Of course, Social Security exists, so you don't need to replace your entire annual consumption through savings — Social Security will replace 18-90% of your income (depending on your lifetime earnings), so you only need to replace the remaining portion, meaning you can spend more than 50% of your income and still spend the same amount during your working life and your retired years.

A private pension replacing even more of your income would mean even less savings would be required to smooth out your consumption over your entire lifetime.

Harrington convincingly argues that mass participation in the stock market, in her case in the form of investment clubs, was the result of two factors that made the above logic fall apart in the 1990's:

  • Corporate defined benefit pensions were replaced with defined contribution plans, often self-directed and invested in stocks and bonds;
  • Between 1985 and 1995, real wages declined while corporate profits tripled. In other words, for the average American, saving half their salary in FDIC-insured savings vehicles would mean a decline in living standards in retirement, while purchasing "the market" would mean an increase in living standards in retirement, or even early retirement.

Finally, I'll add that obviously the overwhelming majority of Americans today are incapable of or unwilling to live on half their salary. There are many reasons for this: status anxiety, a feeling that they've "earned" the right to enjoy their money, and of course in the case of prosperous coastal cities, the accelerating cost of living.

Ultimately, that means either settling for a much lower standard of living in retirement, or investing in riskier assets with a higher potential rate of return than FDIC-insured savings vehicles.

Day trading is a very intuitive way to invest in the stock market

Once you've decided that the stock market is the only way to secure the lifestyle you envision for yourself in retirement, day trading is the obvious method of doing so: since different stocks move in different directions on a daily basis, by buying stocks before they go up, and selling them before they go down, you can earn more on a daily basis than in a whole year of FDIC-insured interest.

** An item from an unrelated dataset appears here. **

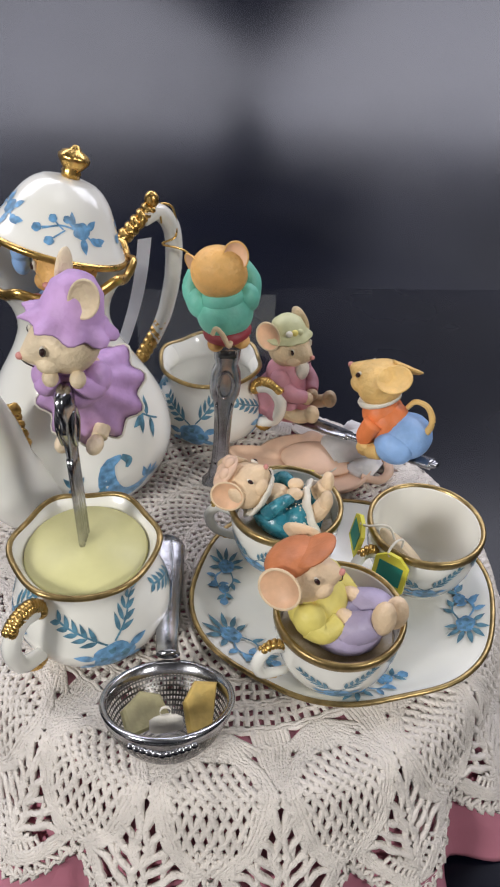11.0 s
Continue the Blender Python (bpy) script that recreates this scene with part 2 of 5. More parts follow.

In fact, if your wins are big enough and your losses are small enough, you don't even need to be right a majority of the time! After all, one 10% gain offsets four 2% losses with 2% left over as your profit, not annually, but daily!

Investment clubs are day trading by committee

Investment clubs, like day traders, also purchase individual stocks for short term profits. The problem is that unlike an actual day trader, investment clubs can't react quickly to changes in the prices of their stocks. At the beginning of March a club may vote to buy Pfizer, the stock may peak in mid-March and be lower than where they bought it by the time they get together again in April. And at that point, they have to vote on whether they think it'll do it again!

One club Harrington profiles attempts to deal with this problem by putting stop-loss orders on all their stock holdings: if a stock declines by 20%, they sell the stock — then frequently buy it again at their next meeting, when the price has had time to recover!

This is not a good way to invest

I believe virtually all people should save for retirement in Vanguard target retirement date funds.

But even if you have a different risk tolerance than the ones reflected in Vanguard's target retirement date funds, you probably should implement that risk tolerance through low-cost indexed mutual funds.

But even if you believe that you're preternaturally gifted at predicting the short-term movement of stocks, you should simply act on your gift by buying and selling stocks, not waiting weeks at a time and then spending time convincing your fellow investment club members that you know which direction a stock will move before your next meeting.

But creative forced savings mechanisms are pretty cool!

That brings me back to my Italian barber. He is really convinced that many members of his investment club would save nothing if they weren't saving $50 a month in monthly club contributions.

And at the same time, over a working lifetime, $600 per year invested in the broad stock market really will return more than the same $600 invested in FDIC-insured savings vehicles.

So I'm all in favor of crazy schemes to force yourself to save! Here a few I came up with that make at least as much sense as investment clubs:

  • Every time you withdraw money from an ATM, withdraw an extra $20 and set it aside for a monthly retirement savings contribution;
  • Deposit your credit card cash back rewards into a designated retirement savings account;
  • When you redeem your miles or points for an award trip, deposit the cash value of the trip into a designated retirement account — be your own mileage broker!

A final note on tax-advantaged accounts

It's no secret that I'm a strong advocate for simplifying the US income tax code. Not simplifying it and reducing rates, just simplifying it, full stop.

One reason for that is that the current configuration of tax advantaged savings vehicles (employer-based retirement and health savings accounts, traditional and Roth Individual Retirement Accounts, and the mortgage interest deduction) leads people to spend extraordinary amounts of time gaming the tax code instead of simply saving money.

In other words, once you've maximized your tax advantaged savings vehicles by contributing to a 401(k), IRA, and buying an unnecessarily expensive house, you feel like you've done all the savings necessary (perhaps adding a 529 College Savings Plan as icing on your tax-advantaged cake).

But that's ridiculous: it's perfectly legal to simply buy stocks and bonds. You can invest in a Vanguard target retirement date account in a taxable account, and it will generate the same long-term returns as the identical fund held in your tax-advantaged accounts. You just have to pay long term capital gains on the returns when you eventually sell (although you avoid the 10% early withdrawal penalty on the exact same fund if held in your IRA).